Allianz sells Dresdner in £8bn deal
German insurance giant Allianz last night agreed to sell its beleaguered banking arm Dresdner to rival Commerzbank in a deal worth €9.8bn (£7.9bn) – a tie up that will lead to at least 1,000 job losses in the City.
In what will be the biggest German banking merger in nearly a decade, Commerzbank will buy Dresdner in two phases, after hammering out an agreement in a series of tense meetings yesterday.
As a result of the tie-up, 9,000 employees will be made redundant, with 2,500 of the cuts coming from outside of Germany.
Its investment banking division Dresdner Kleinwort has been identified as one of the areas that will bear the brunt of job losses, making redundancies in the Square Mile almost certain.
Dresdner Kleinwort employs about 5,500 staff, with 2,000 of those based in the City, while Commerzbank has a smaller corporate markets team of 1,900 staff, with 550 in London, after it scaled back investment banking.
Commerzbank will initially acquire 60.2 per cent of Dresdner with shares and cash and will return to buy the rest of bank before the end of 2009. It will help to fund the purchase by transferring its Cominvest asset management arm, worth around €700m, to Allianz.
Upon completion of the deal, Allianz will become the largest shareholder in the combined Commerzbank-Dresdner, with a 30 per cent stake.
The merged bank will have assets worth around €1.02trillion, giving it the muscle to try and close the gap on market leader Deutsche Bank, which has €2trillion in assets.
With a combined 1,692 branches, it will have the biggest footprint on the high street, an 11 per cent share in lending and around 12m retail customers in Germany – the most of any private bank, although around 1m of these are shared.

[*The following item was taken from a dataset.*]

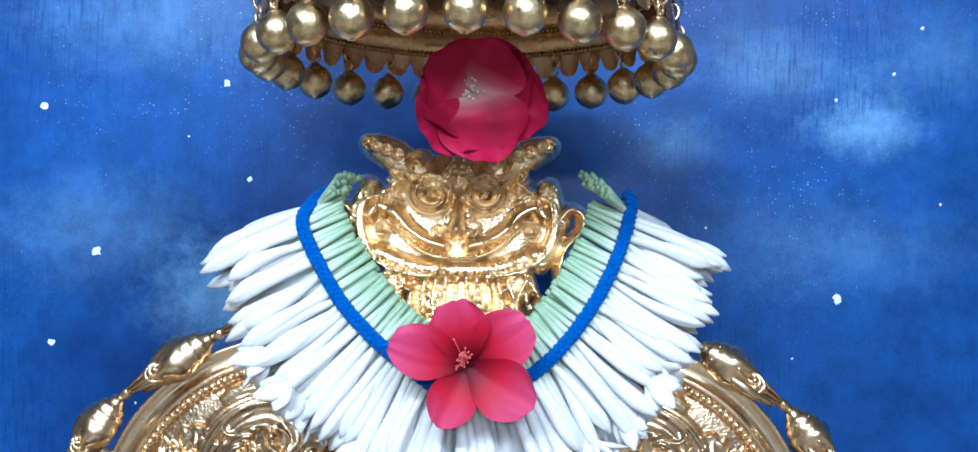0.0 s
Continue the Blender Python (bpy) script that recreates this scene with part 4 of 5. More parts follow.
# the mask leans back a little
_all = np.stack([_R.u + AX, 0.972 - _R.h + (_R.v - 1.780) * 0.22, _R.v], -1).reshape(-1, 3)
_faces = np.array(grid_faces(_nu, _nv)).reshape(_nu - 1, _nv - 1, 4)[_cells]
_used, _inv = np.unique(_faces, return_inverse=True)
part("guardian_mask", Geo().add(_all[_used], _inv.reshape(-1, 4).tolist()), GOLD_SATIN, arch, "grinning embossed gold guardian mask with round eyes")
part("mask_backing", Geo().add(*box(AX - 0.055, AX + 0.055, 0.98, 1.0, 1.69, 1.83)), GOLD_AGED, arch, smooth=False)

# ---- the hanging umbrella with its gold balls ----
UMB = (-0.019, 0.900)
UR = 0.163
umbrella = thing("hanging_umbrella", pose(UMB[0], UMB[1], 1.945, -1.3), "round gold ceremonial umbrella with a scalloped rim and hanging balls", "umbrella")
_prof = [(UR + 0.001, 0.004), (UR + 0.004, 0.008), (UR + 0.002, 0.012), (UR - 0.002, 0.018), (UR - 0.002, 0.034), (UR + 0.003, 0.040), (UR + 0.004, 0.046), (UR - 0.006, 0.052),
         (UR - 0.03, 0.075), (UR - 0.075, 0.105), (UR - 0.12, 0.125), (0.018, 0.14), (0.012, 0.15), (0.016, 0.165), (0.008, 0.185), (0.001, 0.19)]
part("dome", Geo().add(*lathe(_prof, 72)), GOLD, umbrella)
_in = [(0.002, 0.120), (UR - 0.10, 0.105), (UR - 0.055, 0.078), (UR - 0.02, 0.050), (UR - 0.006, 0.036), (UR - 0.005, 0.030), (UR - 0.008, 0.024), (UR - 0.005, 0.018), (UR - 0.005, 0.006), (UR + 0.001, 0.004)]
part("lining", Geo().add(*lathe([(r, z) for r, z in _in][::-1], 72)), GOLD_AGED, umbrella, "dull brass inside of the dome")
_g = Geo()
_n = 44
for _i in range(_n):
    _a = 2 * math.pi * _i / _n
    _rows = []
    for _t in np.linspace(-1, 1, 7):
        _an = _a + _t * math.pi / _n
        _d = 0.013 * math.sqrt(max(0.0, 1 - _t * _t)) + 0.002
        for _q in (0.006, -_d * 0.5, -_d):
            _r = UR - 0.001 + 0.003 * (1 - _t * _t) * (1 if _q < 0 else 0)
            _rows.append((_r * math.cos(_an), _r * math.sin(_an), _q))
    _g.add(_rows, grid_faces(7, 3))
part("scalloped_fringe", _g, GOLD, umbrella)
for _z, _r in ((0.027, UR - 0.010), (0.006, UR - 0.006)):
    _g = Geo()
    _a = np.linspace(0, 2 * np.pi, 200)
    bead_row(_g, np.stack([_r * np.cos(_a), _r * np.sin(_a), np.full(200, _z)], -1), 0.002, 0.0042, 6, 4)
    part("inner_beading", _g, GOLD_AGED, umbrella)
_a = np.linspace(0, 2 * np.pi, 13)
_link = Geo().add(*tube(np.stack([0.0045 * np.cos(_a), _a * 0, 0.0062 * np.sin(_a)], -1), 0.0011, 6, caps=False)).mesh("chain_link", GOLD)
_ballg = Geo().add(*sphere((0, 0, 0), 0.0150, 28, 16))
_ballg.add(*lathe([(0.0055, 0.0138), (0.0052, 0.0154), (0.0022, 0.0160), (0.0018, 0.0178)], 12))
_ballg.add(*lathe([(0.0005, -0.0155), (0.003, -0.0153), (0.0032, -0.0148), (0.0045, -0.0142)], 12))
BALL_GOLD = material("dented_gold_ball", (0.72, 0.55, 0.30), 0.33, 1.0, 0.2, 60, 0.5, 90, rough_vary=0.08, object_vary=0.1, depth=0.003)[0]
_ball = _ballg.mesh("ball", BALL_GOLD)
for _i in range(26):
    _an = 2 * math.pi * (_i + 0.52) / 26
    _c, _s = math.cos(_an), math.sin(_an)
    _sw = random.uniform(-3, 3)
    _b = part("ball", _ball, None, umbrella, at=pose(UR * _c, UR * _s, -0.032 + random.uniform(-0.0015, 0.0015), _sw, random.uniform(-8, 8), random.uniform(0, 360)))
    part("chain_link", _link, None, _b, at=pose(0, 0, 0.0215, 0, 0, 90))
    part("chain_link", _link, None, _b, at=pose(0, 0, 0.0305, 0, 0, 0))
_t = thing("hanging_chain", pose(UMB[0], UMB[1], 3.2), "thin brass chain hanging from the ceiling", "chain")
part("rod", Geo().add(*tube([(0, 0, 0), (0, 0, -1.065)], 0.003, 8)), GOLD_AGED, _t)

# ---- flowers ----


def tuberose(length, bend, fat, opened, seed, stem=0.03, curl=0.0):
    """One tuberose floret along x: green stem end behind the origin, white tube and bud in front."""
    rng = random.Random(seed)
    k = 15
    s = np.linspace(-stem, length, k)
    t = np.clip(s / length, 0, 1)
    pts = np.stack([s, bend * t * t * length + curl * np.sin(t * 3) * 0.006 + 0.002 * rng.uniform(-1, 1) * t, -0.4 * bend * t ** 3 * length], -1)
    r = np.interp(s / length, [-stem / length, -0.25, 0.0, 0.08, 0.35, 0.60, 0.78, 0.92, 1.0], [0.0021, 0.0026, 0.0024, 0.0028, 0.0040, 0.0060 * fat, (0.0071 if not opened else 0.0054) * fat, 0.0044 * fat, 0.0009])
    v, f = tube(pts, r, 18)
    if not opened:
        # three folded petals meet in shallow seams towards the tip
        ring = v.reshape(k, 18, 3)
        ph = np.linspace(0, 2 * np.pi, 18, endpoint=False)[None, :, None]
        seam = np.abs(np.cos(1.5 * ph + 1.6 * t[:, None, None] + rng.uniform(0, 2))) ** 6
        grow = 1 - 0.26 * seam * np.clip((t - 0.42) / 0.3, 0, 1)[:, None, None]
        v = (pts[:, None] + (ring - pts[:, None]) * grow).reshape(-1, 3)
    return Geo().add(v, f), pts[-2]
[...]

The deal marks the end of Allianz’s troubled seven-year marriage to the loss-making Dresdner, after its $23bn (£12.7bn) acquisition dragged down the firm’s profits and the value of its stock. It has fallen around 61 per cent since it acquired the bank.
Heading up the new bank will be Martin Blessing, the chief executive of Commerzbank who is credited with reviving its fortunes after he reduced its investment banking activities and focused on the consumer sector and lending to medium-sized German firms.